The comments of @JHM and @Ivan Solonenko contain an answer to OP's question.

(1) The OP is correct that $j_0:=\phi_* \circ J \circ \phi^{-1}_*$ is an almost-complex structure on the image $V:=\phi(U) \subset \mathbb{R}^{2n}$ which is compatible with the standard symplectic form $\omega_{std}$ satisfying $\omega=\phi^* \omega_{std}$, where $(U, \omega, J)$ is the initial pseudo-holomorphic structure.

(2) Since $\phi$ is a Darboux chart, then $\omega_{std}$ is also compatible with the standard almost complex structure $j_1$ on $\mathbb{R}^{2n}$ restricted to $V$.

So we have two $\omega_{std}$-compatible a.c. structures $j_0, j_1$ on $V$, and can even find a smooth $1$-parameter family of compatible a.c structures $j_t$ on $V$, for $0\leq t \leq 1$.

(3) The OP constructs a complex vector bundle $E \to V \times [0,1]$, where the fibre over $(p,t)$ is the $j_t$-complex vector space over $T_{p} V$. Now the OP correctly applies a form of Hatcher's Prop.2, obtaining a complex vector bundle isomorphism $F: E|_{V \times \{0\}} \to E|_{V \times \{1\}}$.

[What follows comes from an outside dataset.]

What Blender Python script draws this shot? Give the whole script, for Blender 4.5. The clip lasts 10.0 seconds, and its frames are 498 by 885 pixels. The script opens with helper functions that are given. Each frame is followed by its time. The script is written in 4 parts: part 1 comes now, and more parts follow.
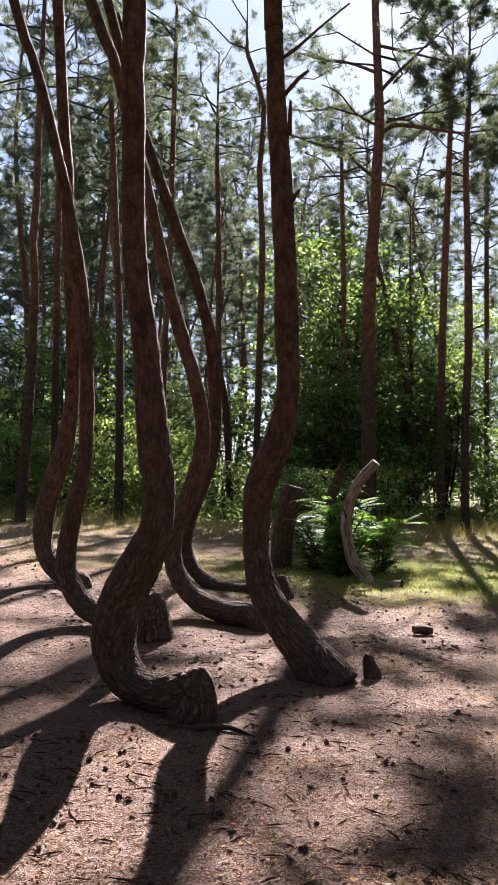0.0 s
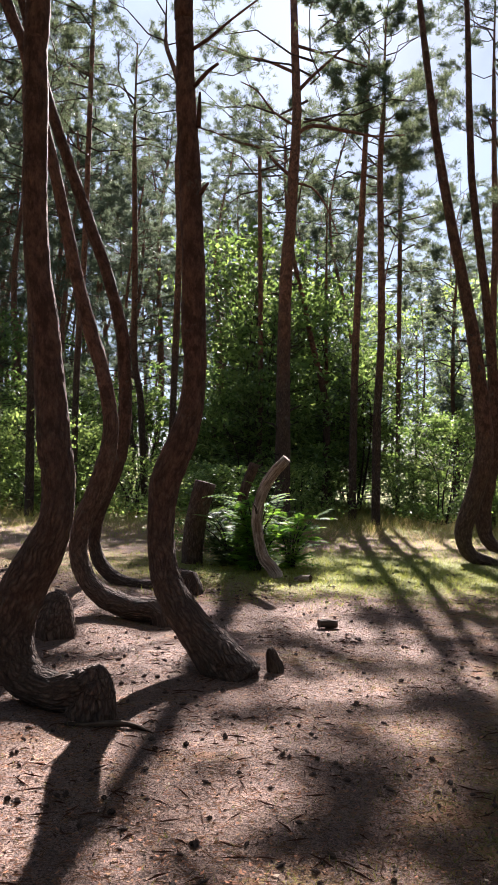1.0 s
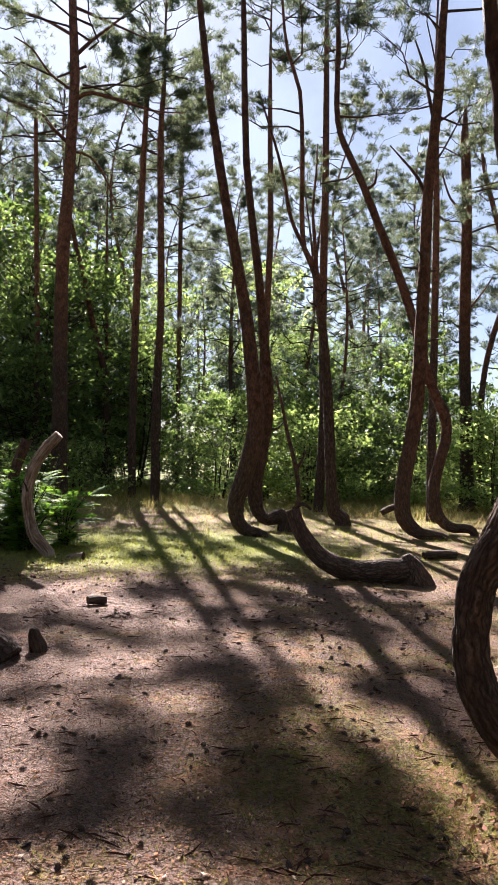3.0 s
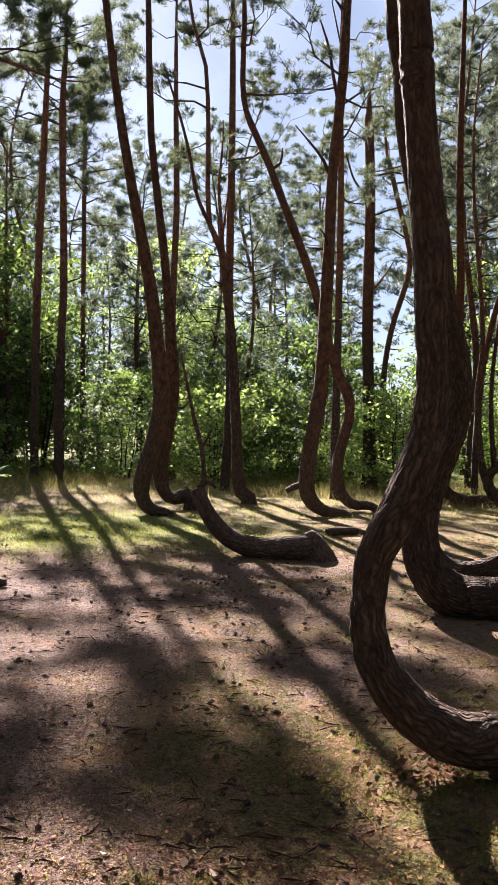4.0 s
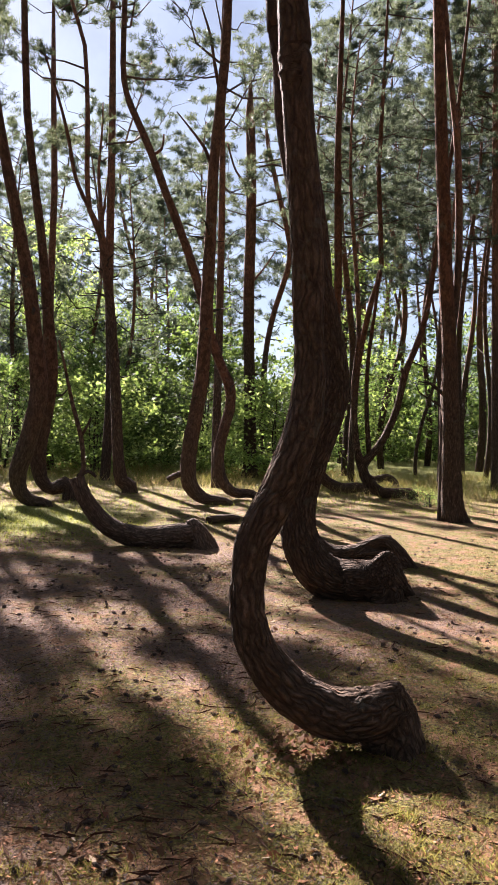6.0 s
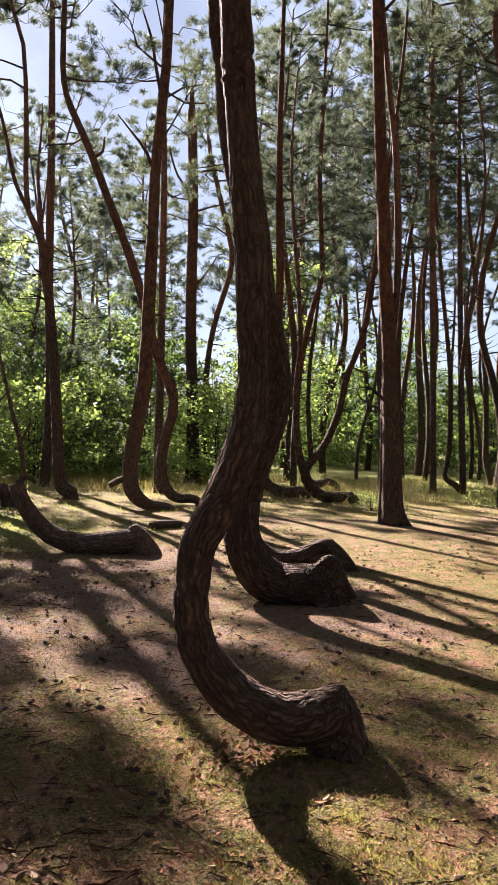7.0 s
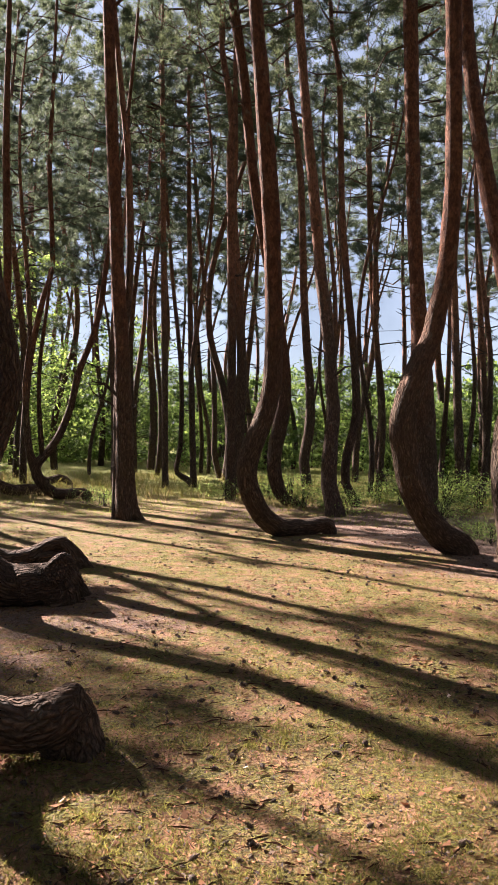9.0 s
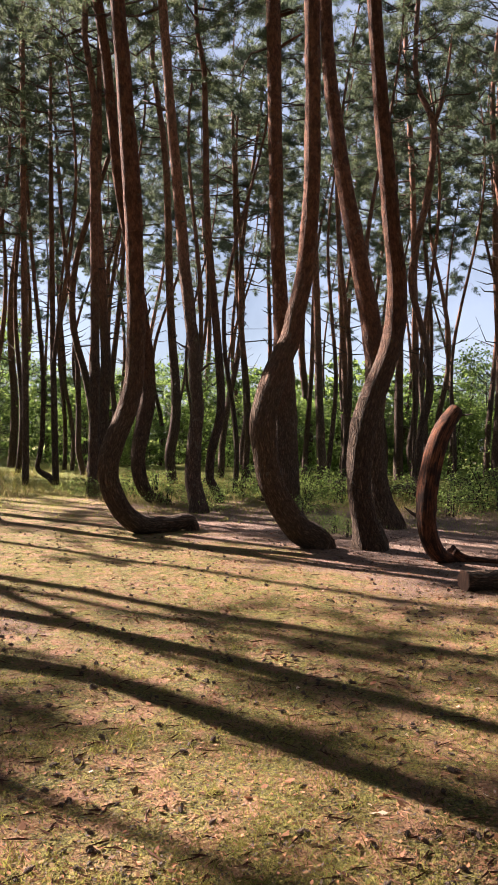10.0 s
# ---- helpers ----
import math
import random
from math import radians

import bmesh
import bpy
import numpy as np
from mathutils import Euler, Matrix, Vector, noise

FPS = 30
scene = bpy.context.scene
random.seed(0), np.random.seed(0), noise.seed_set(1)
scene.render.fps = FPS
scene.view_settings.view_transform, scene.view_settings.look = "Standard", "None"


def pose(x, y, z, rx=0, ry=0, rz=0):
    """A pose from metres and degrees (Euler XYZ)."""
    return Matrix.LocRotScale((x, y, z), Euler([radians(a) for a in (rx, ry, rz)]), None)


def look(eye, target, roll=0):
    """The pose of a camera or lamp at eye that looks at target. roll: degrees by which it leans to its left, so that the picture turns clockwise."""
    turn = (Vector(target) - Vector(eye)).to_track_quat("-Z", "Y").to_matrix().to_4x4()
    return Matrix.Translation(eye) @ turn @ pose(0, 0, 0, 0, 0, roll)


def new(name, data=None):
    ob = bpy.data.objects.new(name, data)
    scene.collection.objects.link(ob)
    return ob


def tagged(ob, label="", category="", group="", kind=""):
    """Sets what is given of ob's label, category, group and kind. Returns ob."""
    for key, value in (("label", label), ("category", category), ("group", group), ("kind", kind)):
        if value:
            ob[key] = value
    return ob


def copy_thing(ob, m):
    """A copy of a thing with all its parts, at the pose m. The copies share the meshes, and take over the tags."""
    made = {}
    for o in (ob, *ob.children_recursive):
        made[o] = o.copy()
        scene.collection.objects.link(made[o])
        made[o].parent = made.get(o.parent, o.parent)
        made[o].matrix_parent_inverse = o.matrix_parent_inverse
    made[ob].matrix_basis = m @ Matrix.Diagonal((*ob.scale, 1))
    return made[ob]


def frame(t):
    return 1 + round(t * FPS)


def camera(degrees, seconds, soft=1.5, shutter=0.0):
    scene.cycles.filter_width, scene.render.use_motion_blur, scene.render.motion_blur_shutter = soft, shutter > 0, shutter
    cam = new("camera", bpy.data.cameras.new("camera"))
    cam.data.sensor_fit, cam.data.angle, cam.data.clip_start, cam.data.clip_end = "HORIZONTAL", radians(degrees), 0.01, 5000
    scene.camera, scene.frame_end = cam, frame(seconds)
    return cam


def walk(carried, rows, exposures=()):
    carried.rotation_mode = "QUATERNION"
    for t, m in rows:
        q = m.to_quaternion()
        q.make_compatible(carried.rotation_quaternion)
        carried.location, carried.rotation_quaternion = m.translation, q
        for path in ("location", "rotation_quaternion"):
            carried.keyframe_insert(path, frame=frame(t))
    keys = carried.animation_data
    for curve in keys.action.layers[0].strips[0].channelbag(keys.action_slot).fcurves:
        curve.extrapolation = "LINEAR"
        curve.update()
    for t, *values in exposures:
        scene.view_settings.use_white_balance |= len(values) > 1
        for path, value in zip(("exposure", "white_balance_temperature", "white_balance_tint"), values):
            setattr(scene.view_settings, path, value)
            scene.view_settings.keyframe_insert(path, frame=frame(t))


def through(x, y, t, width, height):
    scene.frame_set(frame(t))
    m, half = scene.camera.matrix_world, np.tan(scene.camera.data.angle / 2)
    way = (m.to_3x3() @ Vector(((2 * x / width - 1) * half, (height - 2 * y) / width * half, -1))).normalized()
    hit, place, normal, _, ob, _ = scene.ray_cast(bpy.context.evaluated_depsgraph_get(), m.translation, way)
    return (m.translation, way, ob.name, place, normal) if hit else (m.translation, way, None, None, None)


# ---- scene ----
cam = camera(35.0, 10.0, 1.05)
PATH = [
    (0, (-0.095, 0.458, 1.426), (-0.168, 2.456, 1.48), 1.8),
    (0.5, (-0.042, 0.469, 1.423), (-0.017, 2.468, 1.477), 2.1),
    (1, (-0.006, 0.481, 1.414), (0.127, 2.476, 1.467), 2.2),
    (1.5, (0.02, 0.48, 1.41), (0.278, 2.462, 1.464), 2.4),
    (2, (0.056, 0.471, 1.406), (0.454, 2.43, 1.455), 2.1),
    (2.5, (0.087, 0.465, 1.403), (0.621, 2.393, 1.44), 2.0),
    (3, (0.115, 0.455, 1.402), (0.78, 2.341, 1.418), 2.1),
    (4.5, (0.15, 0.461, 1.387), (1.121, 2.209, 1.342), 2.0),
    (5, (0.149, 0.443, 1.383), (1.197, 2.145, 1.33), 2.0),
    (5.5, (0.143, 0.437, 1.38), (1.244, 2.106, 1.33), 2.1),
    (7, (0.14, 0.448, 1.38), (1.396, 2.004, 1.355), 2.1),
    (7.5, (0.139, 0.464, 1.387), (1.501, 1.929, 1.369), 1.9),
    (8, (0.141, 0.483, 1.387), (1.621, 1.827, 1.372), 2.0),
    (8.5, (0.131, 0.472, 1.383), (1.731, 1.673, 1.37), 1.9),
    (9, (0.131, 0.451, 1.381), (1.829, 1.507, 1.368), 2.0),
    (9.5, (0.168, 0.423, 1.379), (1.948, 1.335, 1.367), 2.0),
    (10, (0.186, 0.374, 1.394), (2.035, 1.136, 1.383), 2.1),
]
walk(cam, [(t, look(eye, target, roll)) for t, eye, target, roll in PATH],
     [(0, 2.83, 5780, 15), (3, 2.83, 5830, 16), (5, 2.87, 5970, 17), (7.5, 2.88, 6180, 18), (10, 2.85, 6280, 17)])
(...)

(4) As clearly stated by @Ivan Solonenko, here the OP errs in interpreting $F$ as the differential of an isomorphism between the base space $V=\phi(U)$. Indeed $F$ is the identity map on the base $V$. The existence of fibrewise complex isomorphisms does not imply that the base spaces $(V, j_0)$ and $(V, j_1)$ are holomorphic. If the isomorphism $F$ produced by Prop.2. was induced by a diffeomorphism between the bases $f: V \to V$, then we would have $F=df$ on the fibres, and would find $df\circ j_0=j_1\circ df$. But this is not the case.

In conclusion, fibrewise deformations like $F$ are not induced by maps on the base. $F$ is not a differential $df$ except if integrability conditions are satisfied. For a.c. structures, the tensorial form of the integrability condition is given by Nijenhuis tensor. E.g., the $\pm i$-eigenspaces of a.c. structures $j|_p$ define distributions on $V$, and which are almost never integrable for generic a.c. structures.

This can be recurring point of frustration in studying symplectic geometry, and is basically the subject of Gromov-Eliashberg $h$-principles. You might find Eliashberg--Mishachev's AMS textbook "Introduction to $h$-principle" interesting -- it contains several such examples as above.